Conference Panels and Intellectual Connections

AHA PanelFor early Americanists, fall is conference-planning season. Proposals for the Omohundro Institute Conference were due in mid-September, SHEAR is accepting proposals until December 1, and a bevy of other conferences have posted CFPs in recent months. Watching this flurry of activity has led me to think about the intellectual goals that structure the formation of conference panels.

Of course, the conference panels we form—and whom we invite to participate in them—are partly functions of pragmatism. Each of us wants to find our way onto the program of our desired meeting, and mobilizing our networks is one way to do this. We scramble to find friends, colleagues, friends-of-friends, and acquaintances from research trips and prior conferences to join us on our panels. But if one of the goals of conferences is to enter into scholarly conversations, rather than simply to share our work with academic audiences, then it is essential to think about the kinds of questions our panels are asking and answering.

As I reflect on panels that I have recently attended as a presenter or as an audience member, I can loosely identify four (rough, overlapping) different “kinds” of conference panels.

First, panels reflecting established subfields. The organizing principles of these panels may be geographic, chronological, methodological, or some combination of the three. A panel on commerce in eighteenth-century Jamaica or on women during the era American Revolution would fall into this category. These kinds of panels are among the most common, and for good reason. They extend ongoing scholarly discussions and build upon our existing connections with those in our immediate subfields.

Second, panels examining narrow, well-defined topics. Here I’m thinking of panels like one entitled “Measuring the Power of an Almanac” at the 2013 Institute Conference. While it might be surprising that three scholars are simultaneously investigating the eighteenth-century almanac, the three panelists—Susan Branson, Molly McCarthy, and Robin McMillin—each offered different but complimentary takes on how almanacs’ content and circulation worked to define community in early America.

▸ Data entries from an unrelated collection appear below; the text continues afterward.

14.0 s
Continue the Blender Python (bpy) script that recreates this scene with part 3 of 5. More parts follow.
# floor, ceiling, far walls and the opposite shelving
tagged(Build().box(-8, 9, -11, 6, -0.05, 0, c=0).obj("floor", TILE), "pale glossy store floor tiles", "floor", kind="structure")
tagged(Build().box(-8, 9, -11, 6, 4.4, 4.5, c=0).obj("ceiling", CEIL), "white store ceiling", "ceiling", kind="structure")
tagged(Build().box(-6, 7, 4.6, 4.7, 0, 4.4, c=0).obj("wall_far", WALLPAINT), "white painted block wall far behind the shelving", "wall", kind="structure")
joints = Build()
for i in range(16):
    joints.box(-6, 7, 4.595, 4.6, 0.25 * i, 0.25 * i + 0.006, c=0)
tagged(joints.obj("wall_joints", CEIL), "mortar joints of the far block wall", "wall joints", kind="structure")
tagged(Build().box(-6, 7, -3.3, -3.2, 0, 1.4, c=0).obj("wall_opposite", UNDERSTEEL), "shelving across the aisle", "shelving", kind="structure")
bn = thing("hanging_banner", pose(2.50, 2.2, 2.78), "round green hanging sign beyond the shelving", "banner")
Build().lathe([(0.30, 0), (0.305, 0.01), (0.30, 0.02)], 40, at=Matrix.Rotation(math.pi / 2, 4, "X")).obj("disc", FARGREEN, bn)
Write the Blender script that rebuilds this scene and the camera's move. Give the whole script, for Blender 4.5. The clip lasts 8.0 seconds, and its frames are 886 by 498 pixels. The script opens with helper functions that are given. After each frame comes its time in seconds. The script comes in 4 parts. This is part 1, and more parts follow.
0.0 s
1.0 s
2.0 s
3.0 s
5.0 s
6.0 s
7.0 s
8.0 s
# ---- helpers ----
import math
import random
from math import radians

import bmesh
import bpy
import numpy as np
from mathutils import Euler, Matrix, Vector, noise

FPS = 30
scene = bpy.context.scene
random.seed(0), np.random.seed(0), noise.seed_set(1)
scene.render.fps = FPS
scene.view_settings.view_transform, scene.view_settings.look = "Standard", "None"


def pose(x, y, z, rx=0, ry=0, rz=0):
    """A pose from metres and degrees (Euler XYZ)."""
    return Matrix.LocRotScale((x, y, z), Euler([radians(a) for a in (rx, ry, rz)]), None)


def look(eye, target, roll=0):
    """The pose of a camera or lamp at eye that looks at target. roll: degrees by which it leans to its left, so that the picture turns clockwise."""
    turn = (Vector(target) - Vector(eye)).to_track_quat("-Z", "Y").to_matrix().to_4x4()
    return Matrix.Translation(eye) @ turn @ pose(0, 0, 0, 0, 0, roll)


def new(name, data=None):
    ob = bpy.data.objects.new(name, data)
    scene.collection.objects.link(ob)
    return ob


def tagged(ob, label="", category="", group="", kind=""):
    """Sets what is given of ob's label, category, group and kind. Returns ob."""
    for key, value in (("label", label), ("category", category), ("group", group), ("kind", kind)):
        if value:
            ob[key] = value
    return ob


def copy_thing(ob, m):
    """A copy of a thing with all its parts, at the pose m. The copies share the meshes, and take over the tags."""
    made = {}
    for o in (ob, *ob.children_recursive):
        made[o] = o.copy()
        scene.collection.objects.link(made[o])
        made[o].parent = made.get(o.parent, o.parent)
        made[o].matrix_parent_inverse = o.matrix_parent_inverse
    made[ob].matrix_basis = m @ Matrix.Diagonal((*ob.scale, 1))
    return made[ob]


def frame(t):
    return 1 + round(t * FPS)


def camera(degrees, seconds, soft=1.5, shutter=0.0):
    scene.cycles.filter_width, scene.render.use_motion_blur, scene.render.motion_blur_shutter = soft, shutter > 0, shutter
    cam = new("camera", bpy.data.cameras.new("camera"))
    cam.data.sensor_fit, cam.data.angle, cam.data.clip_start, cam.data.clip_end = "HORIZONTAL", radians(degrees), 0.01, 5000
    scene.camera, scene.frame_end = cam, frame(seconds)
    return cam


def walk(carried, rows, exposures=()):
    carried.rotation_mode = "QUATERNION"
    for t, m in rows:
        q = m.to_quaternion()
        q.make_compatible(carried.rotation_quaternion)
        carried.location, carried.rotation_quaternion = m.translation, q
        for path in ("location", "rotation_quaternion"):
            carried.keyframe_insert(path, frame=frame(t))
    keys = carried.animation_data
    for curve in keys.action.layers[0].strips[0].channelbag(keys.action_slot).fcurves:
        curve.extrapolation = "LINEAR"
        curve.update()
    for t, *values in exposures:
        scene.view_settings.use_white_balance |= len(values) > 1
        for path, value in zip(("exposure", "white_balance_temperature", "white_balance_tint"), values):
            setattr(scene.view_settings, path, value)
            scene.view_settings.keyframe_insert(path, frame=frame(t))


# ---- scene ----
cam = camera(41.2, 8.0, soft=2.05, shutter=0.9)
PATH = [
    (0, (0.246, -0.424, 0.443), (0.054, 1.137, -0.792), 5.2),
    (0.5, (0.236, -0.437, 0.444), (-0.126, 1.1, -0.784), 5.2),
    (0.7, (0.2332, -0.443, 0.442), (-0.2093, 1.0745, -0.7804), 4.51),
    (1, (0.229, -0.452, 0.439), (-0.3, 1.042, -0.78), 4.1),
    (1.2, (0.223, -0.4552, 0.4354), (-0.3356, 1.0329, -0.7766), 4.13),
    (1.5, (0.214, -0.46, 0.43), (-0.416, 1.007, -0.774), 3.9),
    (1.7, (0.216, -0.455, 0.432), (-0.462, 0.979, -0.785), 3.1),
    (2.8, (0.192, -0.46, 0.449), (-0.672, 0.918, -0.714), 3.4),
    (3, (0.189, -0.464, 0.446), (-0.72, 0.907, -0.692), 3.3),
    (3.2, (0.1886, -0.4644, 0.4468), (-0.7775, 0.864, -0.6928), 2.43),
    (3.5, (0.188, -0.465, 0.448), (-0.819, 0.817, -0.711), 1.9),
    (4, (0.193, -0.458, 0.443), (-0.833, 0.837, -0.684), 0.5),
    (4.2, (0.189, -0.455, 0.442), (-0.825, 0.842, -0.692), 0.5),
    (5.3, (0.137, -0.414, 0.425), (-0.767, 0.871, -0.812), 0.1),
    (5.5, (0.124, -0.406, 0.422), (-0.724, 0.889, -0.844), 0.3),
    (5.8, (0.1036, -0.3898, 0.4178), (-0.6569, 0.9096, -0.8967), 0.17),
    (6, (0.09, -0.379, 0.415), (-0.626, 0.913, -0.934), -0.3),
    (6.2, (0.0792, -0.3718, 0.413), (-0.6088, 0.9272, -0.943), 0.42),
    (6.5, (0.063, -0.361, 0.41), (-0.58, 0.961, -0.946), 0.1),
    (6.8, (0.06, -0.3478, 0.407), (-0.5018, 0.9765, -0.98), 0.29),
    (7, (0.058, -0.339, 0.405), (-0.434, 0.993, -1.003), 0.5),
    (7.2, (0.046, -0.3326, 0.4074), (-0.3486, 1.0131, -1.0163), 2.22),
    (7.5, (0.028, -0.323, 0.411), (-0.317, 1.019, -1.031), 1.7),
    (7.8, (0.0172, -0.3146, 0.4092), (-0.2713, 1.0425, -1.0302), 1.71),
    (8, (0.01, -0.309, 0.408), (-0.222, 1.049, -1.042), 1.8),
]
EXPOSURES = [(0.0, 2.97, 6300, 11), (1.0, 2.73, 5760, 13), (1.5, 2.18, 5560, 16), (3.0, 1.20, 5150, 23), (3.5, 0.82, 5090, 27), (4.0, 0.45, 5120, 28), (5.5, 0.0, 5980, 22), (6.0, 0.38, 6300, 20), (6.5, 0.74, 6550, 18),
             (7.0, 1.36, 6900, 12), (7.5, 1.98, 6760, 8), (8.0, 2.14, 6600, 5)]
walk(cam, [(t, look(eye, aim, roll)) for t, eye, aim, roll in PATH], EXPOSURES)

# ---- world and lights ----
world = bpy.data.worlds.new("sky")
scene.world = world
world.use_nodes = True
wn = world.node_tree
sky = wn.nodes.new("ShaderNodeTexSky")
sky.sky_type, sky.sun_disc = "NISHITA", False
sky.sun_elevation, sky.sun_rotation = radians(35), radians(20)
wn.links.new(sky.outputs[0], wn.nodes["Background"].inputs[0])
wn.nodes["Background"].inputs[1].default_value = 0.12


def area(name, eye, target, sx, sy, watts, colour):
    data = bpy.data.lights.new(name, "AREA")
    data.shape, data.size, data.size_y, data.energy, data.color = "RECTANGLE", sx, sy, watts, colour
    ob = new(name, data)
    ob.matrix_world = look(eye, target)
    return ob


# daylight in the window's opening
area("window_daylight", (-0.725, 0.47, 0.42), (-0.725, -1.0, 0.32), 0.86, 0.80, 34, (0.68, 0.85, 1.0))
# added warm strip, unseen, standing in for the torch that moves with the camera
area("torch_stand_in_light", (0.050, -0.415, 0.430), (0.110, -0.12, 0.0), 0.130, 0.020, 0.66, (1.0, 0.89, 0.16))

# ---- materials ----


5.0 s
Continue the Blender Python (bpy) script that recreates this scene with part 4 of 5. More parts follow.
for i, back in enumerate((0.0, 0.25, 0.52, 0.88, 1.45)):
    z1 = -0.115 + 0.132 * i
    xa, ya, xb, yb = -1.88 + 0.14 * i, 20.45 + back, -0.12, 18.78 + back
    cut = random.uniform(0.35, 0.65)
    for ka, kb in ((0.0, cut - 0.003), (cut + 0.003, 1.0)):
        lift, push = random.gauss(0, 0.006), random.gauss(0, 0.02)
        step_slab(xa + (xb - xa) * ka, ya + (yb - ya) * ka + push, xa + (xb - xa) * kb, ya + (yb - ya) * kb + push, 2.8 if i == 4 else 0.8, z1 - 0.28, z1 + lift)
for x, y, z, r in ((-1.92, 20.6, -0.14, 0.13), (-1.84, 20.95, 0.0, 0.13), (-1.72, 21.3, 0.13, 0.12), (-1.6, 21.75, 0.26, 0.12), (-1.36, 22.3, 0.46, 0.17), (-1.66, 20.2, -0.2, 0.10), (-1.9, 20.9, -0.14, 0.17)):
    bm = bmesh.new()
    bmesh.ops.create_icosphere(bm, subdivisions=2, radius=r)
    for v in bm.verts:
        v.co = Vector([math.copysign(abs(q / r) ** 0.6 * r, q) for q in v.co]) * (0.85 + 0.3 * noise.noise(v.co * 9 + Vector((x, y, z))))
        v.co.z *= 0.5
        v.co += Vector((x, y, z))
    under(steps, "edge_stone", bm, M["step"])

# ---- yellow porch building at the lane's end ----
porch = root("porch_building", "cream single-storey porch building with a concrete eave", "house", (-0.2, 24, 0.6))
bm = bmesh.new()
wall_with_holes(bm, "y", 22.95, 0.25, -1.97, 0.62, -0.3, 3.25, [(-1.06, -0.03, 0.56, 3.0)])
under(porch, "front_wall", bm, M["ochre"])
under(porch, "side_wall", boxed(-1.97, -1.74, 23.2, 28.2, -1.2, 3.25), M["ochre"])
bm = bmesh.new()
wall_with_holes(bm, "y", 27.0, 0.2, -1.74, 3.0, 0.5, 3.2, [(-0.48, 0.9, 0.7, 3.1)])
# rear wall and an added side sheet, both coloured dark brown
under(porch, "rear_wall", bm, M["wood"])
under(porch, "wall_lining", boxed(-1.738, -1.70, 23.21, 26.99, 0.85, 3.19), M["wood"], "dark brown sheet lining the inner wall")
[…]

Third, panels forging new connections. I participated in one such panel, “Material Cultures of Exchange in Eighteenth-Century America,” at last summer’s Institute conference. At first glance, my panel’s papers were hardly related. Indeed, how often can one propose a panel that purports to consider horses, pigeon-hole desks, bonds and account books?  Yet, by linking these diverse subjects, my panel suggested that looking closely at objects that were central to practices of exchange and documentation sheds new light on early modern economic practices.

Fourth, panels subverting our expectations. At the recent PEAES conference, “Ligaments: Everyday Connections of Colonial Economies,” I presented on a panel entitled “Economic Authority of Special Knowledge.” “Women” and “gender” were nowhere in my panel’s title, but all the three papers on this panel examined economic connections forged by women through their exercise of specialized skill and knowledge. This slight-of-hand in our panel’s title foreshadowed the Q&A. There, discussion centered on the extent to which our papers examined specifically feminine skills, and on whether historians have over-emphasized the on-the-ground import of coverture, the legal principle that barred wives from engaging in independent legal and economic activity.

How we structure and title our conference panels are particularly pressing questions for me, a historian of women and gender in early America. Initially existing on the margins of the historical profession and gradually entering into the mainstream, women’s and gender history has long possessed an unstable, even ambivalent relationship to other fields. Is gender history a subfield, or a methodology? Is it a bounded area of inquiry, or are its findings and methods broadly relevant to historians of early America?  The conference panels in which I have participated have, whether explicitly or implicitly, offered a range of answers to these questions.

Similar issues, I think, could be raised about other subfields and methodologies in early American history. No one conference panel conclusively defines the relationship between a scholar’s work and her field, and, I would argue, it is productive to participate in many different kinds of conference panels. But, as we form and join conference panels, it is also important to evaluate the intellectual and political work that our panels are doing. At the very least, this will give us something more to say as we write those dreaded “panel descriptions.”